### INPUT RECORDS

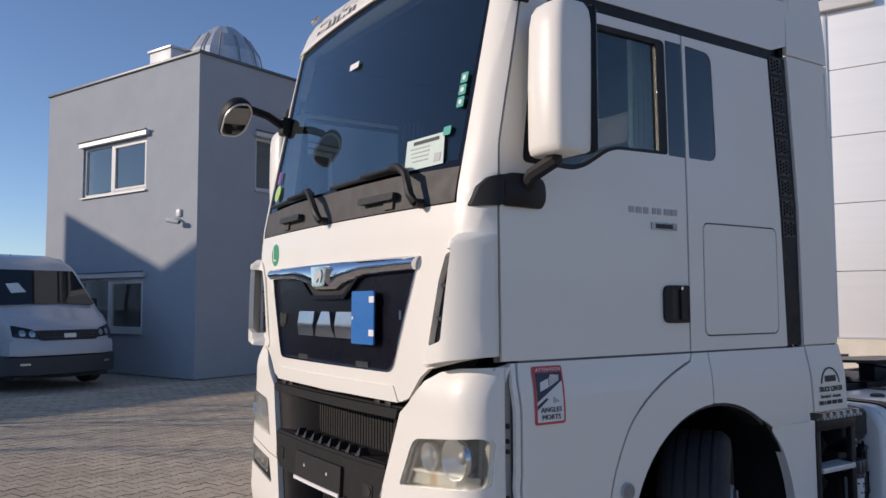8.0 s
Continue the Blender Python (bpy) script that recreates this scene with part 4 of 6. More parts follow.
    part("clip", panel(outline_rect(2.178, 2.19, 1.79, 1.802), on_side(s, -0.008), 0.004, (), 0), COWL, st)
    fu = part("side_deflector", panel(FAIR_UP, side, 0.025, (), 0.12), WHITE, truck, "white side air deflector")
    part("deflector_top", panel([(2.243, 2.955), (2.63, 2.955), (2.625, 3.55), (2.55, 3.78), (2.27, 3.62), (2.262, 3.2)], lambda u, v, d, s=s: (s * (1.215 - 0.12 * max(0, v - 2.955) ** 1.5 - d), u, v), 0.025, (), 0.1), WHITE, fu)
    lo = part("deflector_skirt", panel(FAIR_LO, on_side(s, 0.004), 0.025, (), 0.045), WHITE, fu, "white skirt with dealer print")
    part("deflector_edge", box(min(s * 1.19, s * 1.225), max(s * 1.19, s * 1.225), 2.60, 2.615, 1.0, 2.9), WHITE, fu)
    inner_x = (s * 1.185, s * 1.2)
    part("deflector_back", box(min(inner_x), max(inner_x), 2.3, 2.61, 1.02, 3.3), WHITE, fu, smooth=0)
    for z in (1.235, 1.585):
        part("deflector_brace", box(min(s * 1.15, s * 1.19), max(s * 1.15, s * 1.19), 2.31, 2.6, z, z + 0.045), BLACK, fu)
    part("deflector_brace", box(min(s * 1.14, s * 1.185), max(s * 1.14, s * 1.185), 2.575, 2.6, 1.24, 2.9), BLACK, fu)
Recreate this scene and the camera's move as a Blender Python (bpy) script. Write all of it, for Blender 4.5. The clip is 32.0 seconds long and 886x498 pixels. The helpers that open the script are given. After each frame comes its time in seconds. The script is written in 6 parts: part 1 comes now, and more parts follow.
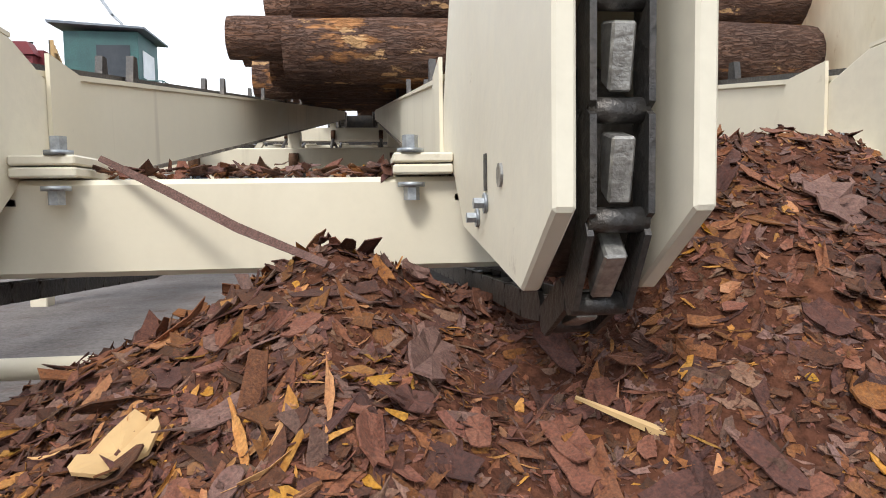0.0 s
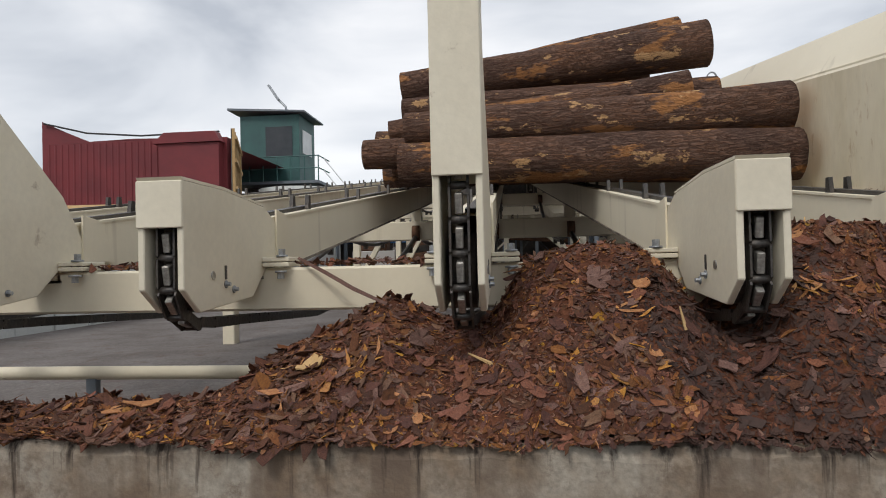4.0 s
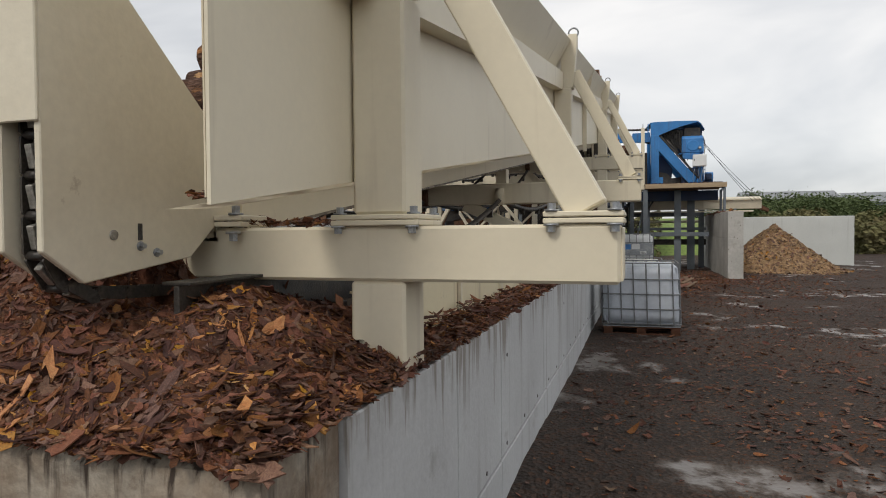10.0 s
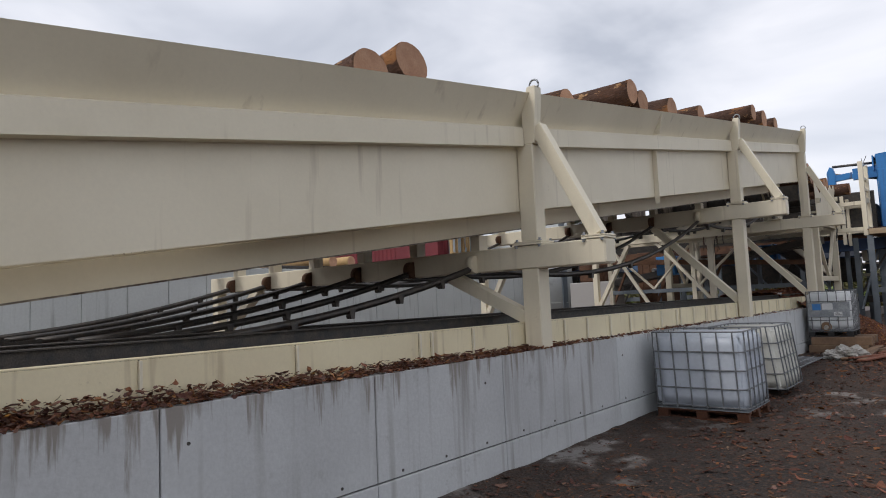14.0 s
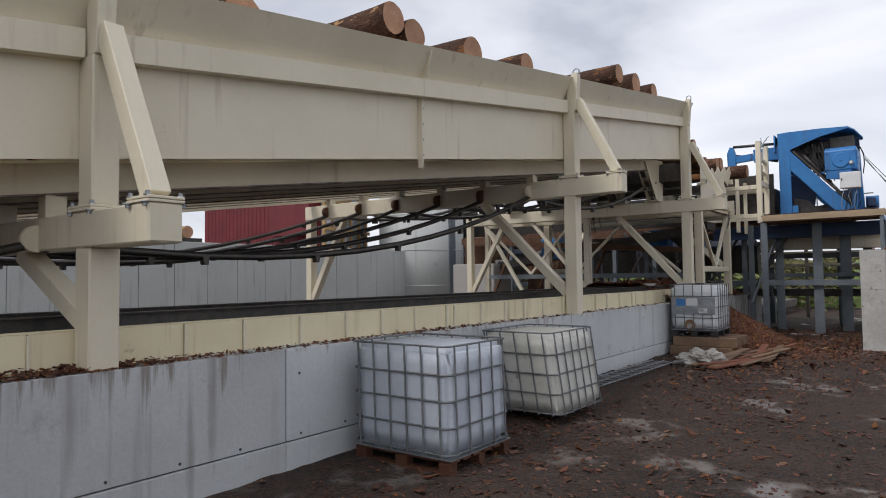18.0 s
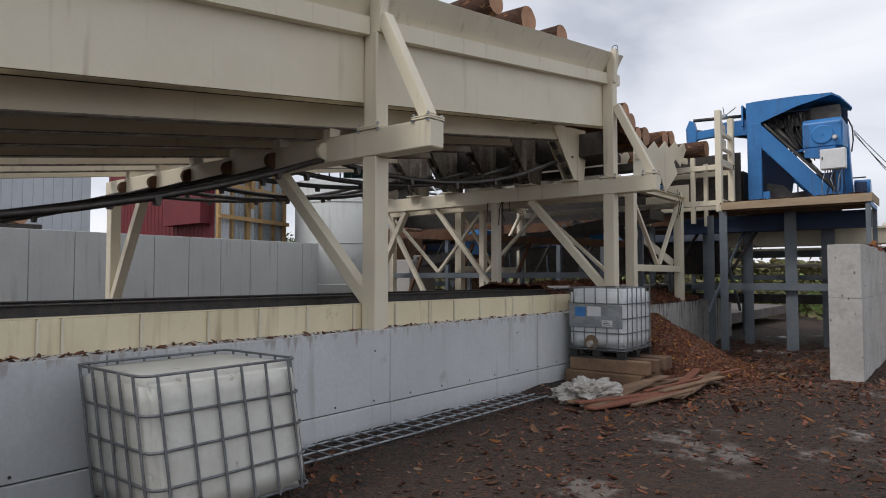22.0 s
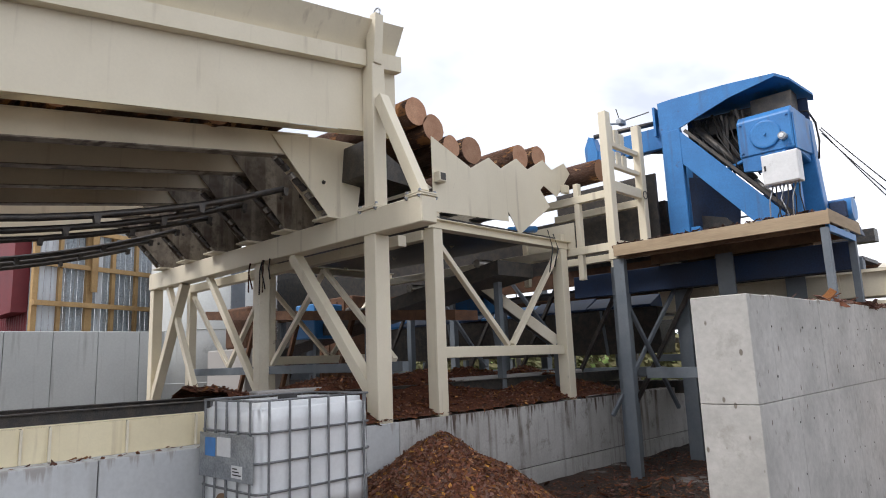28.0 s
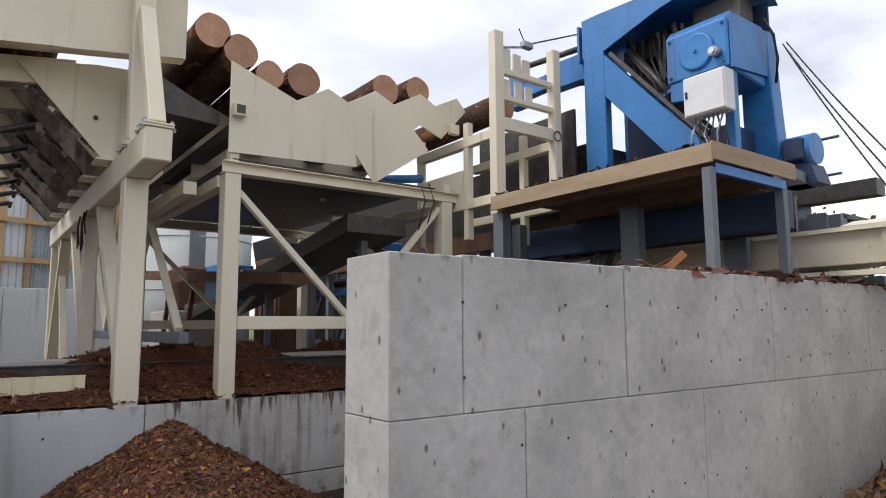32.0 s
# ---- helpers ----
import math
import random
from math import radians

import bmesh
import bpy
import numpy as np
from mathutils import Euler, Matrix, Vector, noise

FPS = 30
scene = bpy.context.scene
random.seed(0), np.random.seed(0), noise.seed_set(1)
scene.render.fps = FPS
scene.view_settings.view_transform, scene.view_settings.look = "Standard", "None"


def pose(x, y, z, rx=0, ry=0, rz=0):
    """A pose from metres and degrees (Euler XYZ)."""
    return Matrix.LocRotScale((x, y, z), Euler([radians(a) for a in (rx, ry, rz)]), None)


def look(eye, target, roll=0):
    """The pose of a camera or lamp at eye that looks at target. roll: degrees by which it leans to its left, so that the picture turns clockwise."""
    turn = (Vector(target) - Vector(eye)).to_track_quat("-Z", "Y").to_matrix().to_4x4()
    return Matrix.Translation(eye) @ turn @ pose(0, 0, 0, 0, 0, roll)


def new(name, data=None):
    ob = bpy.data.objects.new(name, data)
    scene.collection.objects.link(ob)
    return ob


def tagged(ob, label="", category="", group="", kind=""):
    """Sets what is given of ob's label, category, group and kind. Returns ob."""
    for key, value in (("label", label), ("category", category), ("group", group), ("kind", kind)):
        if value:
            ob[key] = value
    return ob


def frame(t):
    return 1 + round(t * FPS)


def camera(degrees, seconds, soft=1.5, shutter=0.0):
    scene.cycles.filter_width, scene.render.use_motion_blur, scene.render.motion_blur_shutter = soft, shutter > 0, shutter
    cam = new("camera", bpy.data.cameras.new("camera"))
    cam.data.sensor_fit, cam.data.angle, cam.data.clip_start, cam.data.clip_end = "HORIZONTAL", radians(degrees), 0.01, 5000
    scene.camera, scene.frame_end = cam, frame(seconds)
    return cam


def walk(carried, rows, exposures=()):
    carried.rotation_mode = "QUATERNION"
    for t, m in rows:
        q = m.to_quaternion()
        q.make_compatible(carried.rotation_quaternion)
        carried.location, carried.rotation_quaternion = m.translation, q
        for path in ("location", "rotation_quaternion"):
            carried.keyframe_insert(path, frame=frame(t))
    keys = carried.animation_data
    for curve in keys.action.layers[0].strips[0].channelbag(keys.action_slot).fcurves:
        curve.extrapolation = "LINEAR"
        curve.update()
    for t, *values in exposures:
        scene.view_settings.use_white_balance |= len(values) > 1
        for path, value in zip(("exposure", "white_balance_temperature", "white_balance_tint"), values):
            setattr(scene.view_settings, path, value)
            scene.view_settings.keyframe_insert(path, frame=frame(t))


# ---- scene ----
cam = camera(68.8, 32.0, soft=1.0)
PATH = [
    (0, (-0.2, -0.15, 1.678), (0.019, 1.834, 1.542), -0.9),
    (1, (0.002, -0.567, 1.689), (0.204, 1.421, 1.589), -0.3),
    (1.5, (0.156, -0.872, 1.715), (0.236, 1.124, 1.621), -0.6),
    (2, (0.197, -1.088, 1.722), (0.333, 0.908, 1.715), 0.2),
    (2.5, (0.242, -1.348, 1.739), (0.307, 0.651, 1.76), -0.7),
    (3, (0.309, -1.583, 1.752), (0.173, 0.412, 1.774), 0.3),
    (3.5, (0.226, -1.775, 1.751), (0.017, 0.214, 1.788), -1.1),
    (6, (1.032, -1.786, 1.756), (0.942, 0.211, 1.802), -1.9),
    (6.5, (1.401, -1.789, 1.73), (1.319, 0.209, 1.767), 1.0),
    (7, (1.778, -1.716, 1.696), (1.678, 0.282, 1.699), -1.6),
    (7.5, (2.191, -1.519, 1.739), (2.137, 0.476, 1.88), -1.7),
    (8, (2.641, -1.489, 1.77), (2.422, 0.498, 1.813), -0.2),
    (8.5, (2.96, -1.391, 1.734), (2.781, 0.601, 1.709), -2.6),
    (9, (3.297, -1.226, 1.748), (3.101, 0.764, 1.721), -3.0),
    (9.5, (3.64, -1.16, 1.751), (3.286, 0.808, 1.717), 0.0),
    (10, (3.982, -0.976, 1.721), (3.388, 0.933, 1.668), -0.5),
    (10.5, (4.293, -0.702, 1.688), (3.615, 1.18, 1.699), -3.8),
    (11, (4.748, -0.466, 1.665), (3.866, 1.328, 1.628), -1.8),
    (11.5, (5.151, -0.196, 1.637), (3.991, 1.433, 1.613), -1.3),
    (12, (5.556, 0.058, 1.67), (4.441, 1.716, 1.757), -4.9),
    (12.5, (6.029, 0.197, 1.695), (4.838, 1.797, 1.846), -3.4),
    (13, (6.395, 0.306, 1.737), (5.246, 1.933, 1.925), -1.1),
    (13.5, (6.781, 0.729, 1.731), (5.613, 2.338, 1.949), -3.0),
    (14, (7.058, 1.052, 1.728), (5.769, 2.572, 1.894), -2.5),
    (14.5, (7.28, 1.357, 1.731), (6.053, 2.928, 1.893), -1.5),
    (15, (7.43, 1.843, 1.711), (6.368, 3.527, 1.906), -1.3),
    (15.5, (7.47, 2.381, 1.684), (6.428, 4.083, 1.809), 0.9),
    (17.5, (7.986, 4.581, 1.778), (6.882, 6.243, 1.92), -0.9),
    (18, (8.043, 5.166, 1.824), (6.838, 6.76, 1.912), -0.7),
    (18.5, (8.115, 5.794, 1.854), (6.918, 7.392, 1.981), -1.4),
    (19, (8.268, 6.455, 1.834), (7.122, 8.085, 1.999), 0.7),
    (19.5, (8.311, 7.108, 1.829), (7.085, 8.68, 1.986), 0.7),
    (20, (8.349, 7.716, 1.814), (7.182, 9.334, 1.966), -1.0),
    (20.5, (8.434, 8.317, 1.82), (7.15, 9.847, 1.924), -1.2),
    (21, (8.384, 8.849, 1.833), (7.093, 10.372, 1.948), -1.6),
    (21.5, (8.467, 9.55, 1.8), (7.243, 11.127, 1.916), -1.6),
    (22, (8.508, 10.108, 1.787), (7.257, 11.667, 1.872), 0.0),
    (22.5, (8.649, 10.665, 1.802), (7.4, 12.226, 1.875), -2.3),
    (23, (8.739, 11.27, 1.833), (7.432, 12.783, 1.884), -2.1),
    (23.5, (8.77, 11.869, 1.799), (7.53, 13.436, 1.887), -1.8),
    (24, (8.816, 12.538, 1.83), (7.628, 14.146, 1.902), -0.6),
    (24.5, (8.923, 13.165, 1.828), (7.72, 14.762, 1.867), -0.8),
    (25, (9.054, 13.698, 1.816), (7.916, 15.343, 1.833), -2.0),
    (25.5, (9.131, 14.33, 1.828), (7.956, 15.948, 1.777), -1.9),
    (27.5, (9.19, 16.612, 1.874), (7.979, 18.198, 2.005), -4.4),
    (28, (9.184, 17.304, 1.885), (7.802, 18.71, 2.221), -2.2),
    (28.5, (9.249, 17.748, 1.853), (7.802, 19.068, 2.253), -2.5),
    (29, (9.288, 18.284, 1.838), (7.837, 19.61, 2.211), -3.2),
    (29.5, (9.27, 18.888, 1.845), (7.697, 20.071, 2.201), -3.1),
    (30, (9.346, 19.337, 1.829), (7.751, 20.487, 2.196), -2.1),
    (30.5, (9.502, 19.776, 1.825), (7.932, 20.971, 2.155), -2.2),
    (31, (9.829, 20.215, 1.847), (8.212, 21.381, 2.007), -2.4),
    (31.5, (10.051, 20.631, 1.873), (8.471, 21.827, 2.14), -4.3),
    (32, (10.184, 21.085, 1.922), (8.586, 22.264, 2.16), -0.3),
]
walk(cam, [(t, look(eye, target, roll)) for t, eye, target, roll in PATH],
     exposures=[(0, 1.20, 6300, 10), (1, 0.95, 6333, 10), (2, 0.60, 6367, 10), (3, 0.38, 6400, 10), (6, 0.20, 6800, 10), (8, 0.25, 6820, 10), (9, 0.25, 6830, 10), (10, 0.25, 6840, 10), (11, 0.30, 6850, 10), (12, 0.80, 6680, 12), (12.5, 0.60, 6480, 12), (13, 0.35, 6370, 13), (15, 0.25, 6375, 13), (19, 0.27, 6386, 13), (25, 0.17, 6402, 13), (27.5, 0.80, 6408, 13), (28, 0.90, 6409, 13), (28.5, 0.70, 6411, 13), (29, 0.45, 6412, 13), (30, 0.50, 6415, 13), (31, 0.75, 6417, 13), (32, 0.70, 6420, 13)])

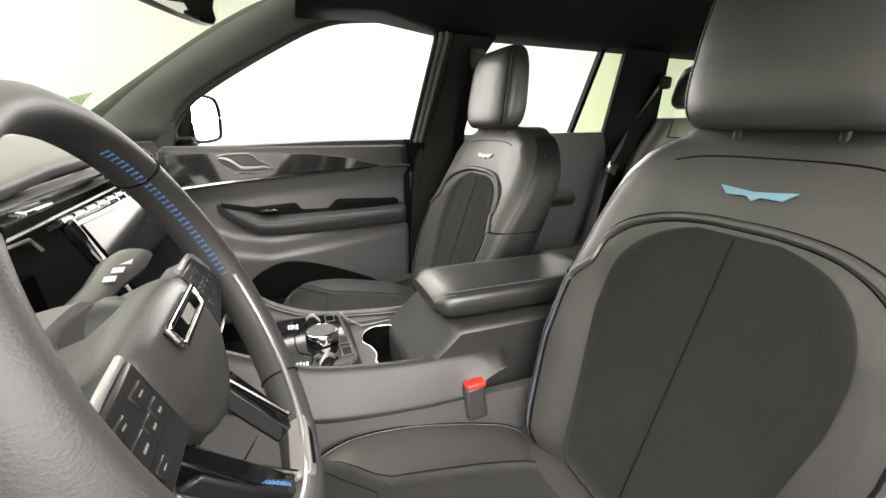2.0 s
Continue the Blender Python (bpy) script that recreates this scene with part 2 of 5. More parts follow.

######

Quote word for word every line from the one that has "scene.camera, scene.frame_end = cam, frame(seconds)" through the one that has "scene.view_settings.keyframe_insert(path, frame=frame(t))".

RESPONSE TO THIS TASK
    scene.camera, scene.frame_end = cam, frame(seconds)
    return cam


def walk(carried, rows, exposures=()):
    carried.rotation_mode = "QUATERNION"
    for t, m in rows:
        q = m.to_quaternion()
        q.make_compatible(carried.rotation_quaternion)
        carried.location, carried.rotation_quaternion = m.translation, q
        for path in ("location", "rotation_quaternion"):
            carried.keyframe_insert(path, frame=frame(t))
    keys = carried.animation_data
    for curve in keys.action.layers[0].strips[0].channelbag(keys.action_slot).fcurves:
        curve.extrapolation = "LINEAR"
        curve.update()
    for t, *values in exposures:
        scene.view_settings.use_white_balance |= len(values) > 1
        for path, value in zip(("exposure", "white_balance_temperature", "white_balance_tint"), values):
            setattr(scene.view_settings, path, value)
            scene.view_settings.keyframe_insert(path, frame=frame(t))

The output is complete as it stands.